Dunham then recounts that, after telling friends and co-workers about the night, she is told in no uncertain terms that Barry raped her. Dunham also claims Barry hurt her to a point where she later found it necessary to visit a doctor. We also learn about Barry’s very troubling history of violence against other women…


She provides enough details that it can be matched to one man.

On top of the name Barry, which Dunham does not identify as a pseudonym (more on the importance of this below), Dunham drops close to a dozen specific clues about the identity of the man she alleges raped her as a 19-year-old student. Some of the details are personality traits like his being a “poor loser” at poker. Other details are quite specific. For instance, Dunham informs us her rapist sported a flamboyant mustache, worked at the campus library, and even names the radio talk show he hosted.

To be sure we get the point, on three occasions Dunham tells her readers that her attacker is a Republican or a conservative, and a prominent one at that — no less than the “campus’s resident conservative.”

That man has become discomfited enough with being called not only a rapist but a rapist that would have sex with Lena Dunham that he has initiated legal action. And Dunham’s publisher has taken the two steps a publisher always takes when they know their author is telling the truth. They are reimbursing “Barry” for his legal fees:

Lena Dunham‘s publisher has responded to a story on conservative blog Breitbart News which questioned the validity of rape allegations in the actress’ memoir, as well as her silence since coming forward with the sexual assault claims. The detailed report on Breitbart also called into question Dunham possibly misidentifying the man who she calls “Barry” in the book.
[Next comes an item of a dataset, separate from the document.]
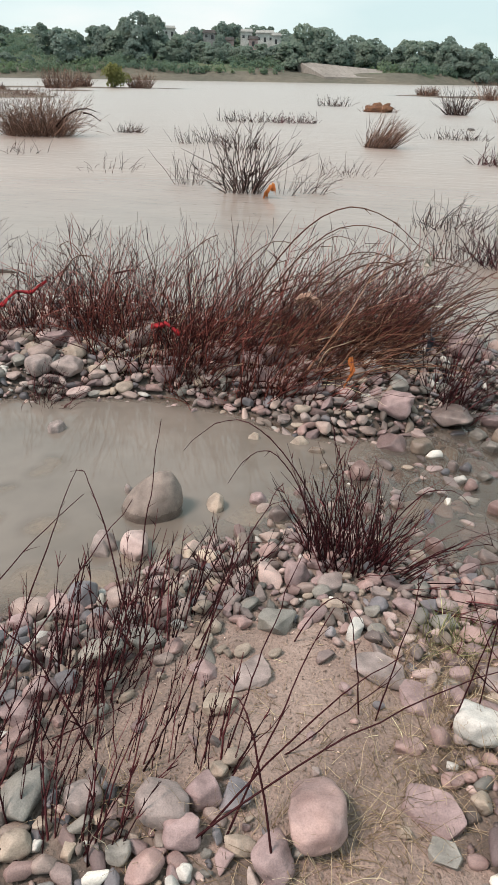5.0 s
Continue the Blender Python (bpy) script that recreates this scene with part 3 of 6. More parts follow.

“As indicated on the copyright page of ‘Not That Kind of Girl’ by Lena Dunham, some names and identifying details in the book have been changed.  The name ‘Barry’ referenced in the book is a pseudonym,” the publisher told TheWrap exclusively. “Random House, on our own behalf and on behalf of our author, regrets the confusion that has led attorney Aaron Minc to post on GoFundMe on behalf of his client, whose first name is Barry.”

“We are offering to pay the fees Mr. Minc has billed his client to date,” the company continued. “Our offer will allow Mr. Minc and his client to donate all of the crowd-funding raised to not-for-profit organizations assisting survivors of rape and sexual assault.”


and they have agreed to revise future editions (God forbid) of Dunham’s odious book:

Penguin Random House is going to alter future versions of Lena Dunham‘s memoir “Not That Kind of Girl” to reflect that the man accused of sexually assaulting the “Girls” star at Oberlin College is not actually named Barry, and that the assigned moniker is simply a pseudonym.

“We have put the change in process,” Random House told TheWrap exclusively. “The digital edition of ‘Not That Kind of Girl’ will reflect that ‘Barry’ is a pseudonym. Future printings of the physical book will also have that change.”

When Reagan Secretary of Labor Raymond Donovan was acquitted of corruption charges he famously asked, “Where do I go to get my reputation back?” Barry from Oberlin and the men of Phi Kappa Psi fraternity will never be able to expunge the blot of this erroneous. The men of the Duke lacrosse team will find that the allegations associated with their name will haunt them perhaps for the rest of their lives. The politically driven culture in modern feminism has created an environment where any scurrilous allegation against a man, no matter the cost the man may incur to life, liberty, property, or future employability, is justified because: patriarchy.

I hope Barry is Sicilian (or at least of good Appalachian stock) and understands vendetta and blood feud. I hope his lawyer is vicious and unrelenting. Maybe if Dunham has to forfeit the advance to her book and return to her life of degradation for free to pay the damage award we will begin to right the boat of justice.